Message par Mama Grande! »

Center Stage (director's cut)

Enthousiasme un peu plus modéré pour cet opus.
J'ai été très content de revoir Maggie Cheung au sommet de sa beauté, y compris et surtout lorsqu'elle apparaît naturelle, jeune actrice déjà aguerrie et aimant son métier, souriante, filmée au camescope sans artifices. Quelle beauté, quel magnétisme, quel charme. Elle nous manque :( Elle livre une interprétation superbe de cette jeune star au destin tragique, qui a vécu pleinement avec autant de vitesse qu'elle s'est retirée de la vie. Ses amours, ses amitiés, sont montrées avec la finesse et la douceur que j'aime tant chez Kwan.

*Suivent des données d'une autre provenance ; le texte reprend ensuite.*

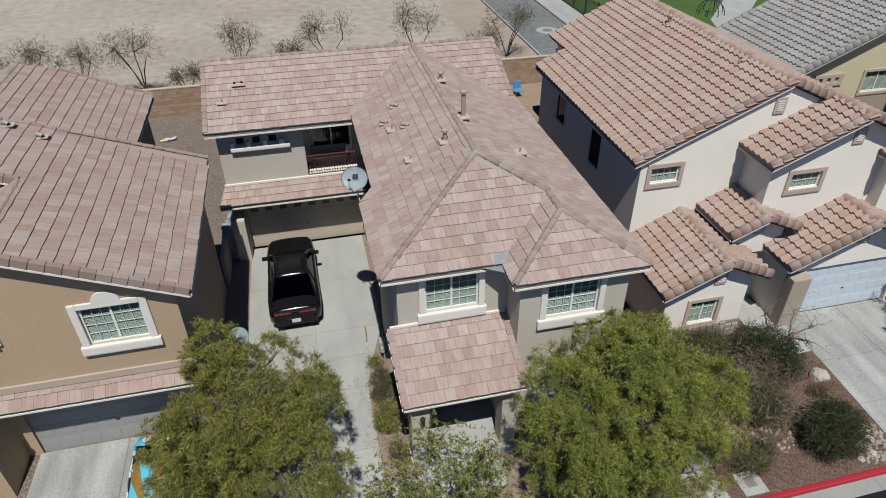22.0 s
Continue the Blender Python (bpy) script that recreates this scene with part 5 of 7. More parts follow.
tree("tree", "broad yellow-green tree with a leaning dark trunk", (6.5, 10.25, 0.0),
     [([(6.5, 10.25, -0.1), (6.5, 10.2, 0.9), (6.7, 10.3, 1.9)], 0.13, 0.08), ([(6.55, 10.25, 0.5), (7.0, 10.3, 1.3), (7.7, 10.4, 2.0), (8.3, 10.5, 2.4)], 0.10, 0.05),
      ([(6.6, 10.3, 0.9), (6.3, 10.5, 1.6), (6.0, 10.6, 2.5)], 0.08, 0.04), ([(6.5, 10.3, 0.6), (6.9, 10.8, 1.7), (7.0, 11.2, 2.6)], 0.08, 0.04)],
     lobes((7.15, 10.35, 3.15), (2.3, 2.3, 1.5), 30, 0.36, 0.66, 8, -0.2) + [((7.0, 11.5, 4.45), (0.8, 0.8, 0.65)), ((6.3, 10.6, 3.7), (0.8, 0.8, 0.6)), ((5.7, 9.9, 3.2), (0.75, 0.7, 0.6)), ((7.3, 9.7, 3.7), (0.75, 0.7, 0.55)), ((7.2, 10.6, 3.3), (0.9, 0.9, 0.5)), ((6.2, 11.3, 3.6), (0.7, 0.7, 0.6)), ((6.4, 9.3, 2.7), (0.8, 0.7, 0.6)), ((8.3, 11.2, 4.3), (0.8, 0.8, 0.6)), ((5.3, 9.7, 1.85), (0.75, 0.65, 0.7)), ((5.1, 9.5, 1.35), (0.6, 0.5, 0.5)), ((5.7, 9.6, 1.45), (0.55, 0.5, 0.45)), ((6.3, 9.7, 2.2), (0.7, 0.6, 0.5)), ((7.1, 9.3, 2.5), (0.7, 0.6, 0.5)), ((5.0, 10.3, 2.5), (0.7, 0.7, 0.7)), ((9.7, 10.2, 3.3), (0.75, 0.9, 0.7)), ((9.5, 9.4, 2.9), (0.8, 0.7, 0.6)),
      ((8.4, 8.3, 2.4), (0.8, 0.7, 0.55)), ((6.9, 8.4, 2.3), (0.8, 0.65, 0.55)),  ((5.9, 8.8, 2.3), (0.7, 0.6, 0.6)), ((10.3, 10.6, 3.2), (0.6, 0.6, 0.5))],
     M["leaf_r"], M["bark"], 26000, per=13, seed=23, shell=0.7, twig=0.15, droop=0.25, spread=0.95, leaf_len=0.09, leaf_wid=0.0115, domed=True, twigs_seen=0.35, tuft=20)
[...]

Mais malgré l'intérêt pour cette actrice, tout comme la curiosité de plonger dans l'industrie du cinéma chinois, j'ai souvent trouvé le temps long. Peut-être est-ce dû à la director's cut? A la reconstitution certes très belle mais qui parfois à mon sens cède à l'esthétisme ronflant et écrasant d'un Chen Kaige? Ou aux aller-retours trop fréquents entre le présent (l'équipe de cinéma) et le passé (le film)? Ce choix est audacieux, et c'est ce qui permet à Center Stage d'échapper à l'académisme, mais je trouve qu'il parasite parfois l'émotion, notamment pendant le sommet de mélodrame que constitue le climax, à partir de la dernière danse de Maggie Cheung, moment de grâce absolue.